After giving this question a careful consideration, we are unable to perceive any solid foundation on which to rest the distinction asserted. The notes being transferred when over due, and consequently dishonored, the transferree stands affected with notice of all defences, legal and equitable, which the promisor could have maintained against the payee. The endorsement simply places .him in the legal and equitable position in which the payee stood before endorsement. He acquires the rights of the payee, but he takes them with their disabilities. No one will contend that the complainant in this case would not be entitled to relief against the notes, if still held by the payee. He is entitled to the same against the endorsee after dishonor. The insolvency of Barton raises an equity against him; the endorsement of the notes after they were due and dishonored, coupled with the insolvency of Barton before Carroll had-notice of the assignment, extend that equity, so as to embrace the endorsee within its remedial power.

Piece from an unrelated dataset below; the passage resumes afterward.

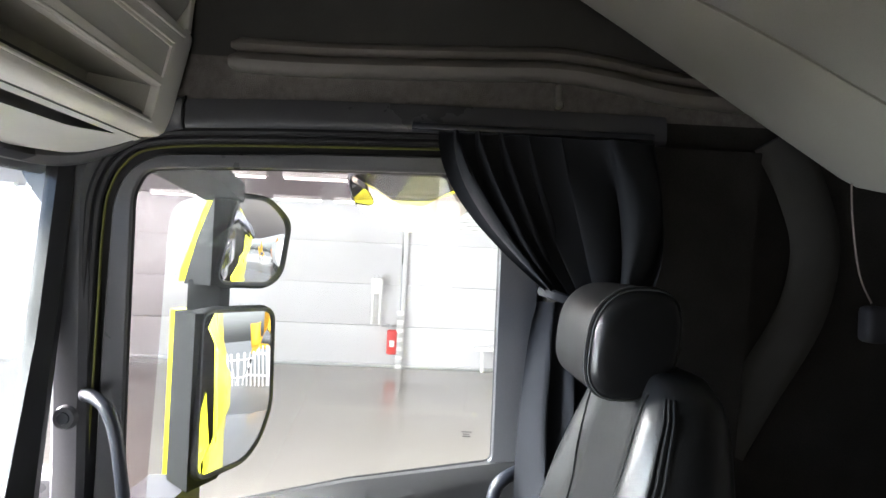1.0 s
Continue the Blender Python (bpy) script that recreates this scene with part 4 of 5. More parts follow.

*529We bold, therefore, that Carroll’s equity is paramount to Malone’s; or, in other words, that Malone has no other equity than than that which could have been asserted by Barton. This being the case, his legal title to the notes avails him nothing.

The statute makes bonds, as well as bills and notes, assignable by endorsement. This destroys all distinction between them, affecting this case. — Clay’s Digest, p. 381, § 6.

The mortgage executed by Carroll to Malone does not estop him from asserting his equitable right of set-off. See the authorities on the briefs of counsel. See, also, Clements v. Loggins, 2 Ala. 514; Griggs v. Woodruff, 14 Ala. 9; Taylor v. Bates, 5 Cow. 376; Finn & Dulaney v. Barclay, 15 Ala. 626; Ware v. Cowles, 24 Ala. 446.

The decree of the chancellor, dismissing the bill, is reversed, and the cause remanded for further proceedings, not inconsistent with the principles here decided.

Rice, C. J., concurs in this opinion.





Dissenting Opinion

WALKER, J.

I respectfully dissent from the decision of the majority of the court, on the main question of set-off in this case. I think the set-off against Malone, who acquired the legal title to the note mentioned in the pleadings by endorsement, and without notice of Carrol’s equity, which grows out of an independent transaction, ought not to be allowed. In my opinion, all the elementary books, all the English decisions, and the principle laid down in all of our own decisions on the subject, except that of Wray v. Furniss, 27 Ala. 471, and many (if not most) of the American authorities, which pertain to the question, as well as the policy of the law as to the transfer of notes, are opposed to the conclusions attained by my brothers. I do not regard the decision in Wray v. Furniss, supra, as an authority in favor of the position of the majority of the court. In my judgment,, this court ought not to depart from the principle laid down in the case of the T. C. & D. R. R. Co. v.Rhodes, 8 Ala. 206. I express ' an opinion in this case, differing from that of my brethren, with reluctance, and only in obedience to my sense of duty.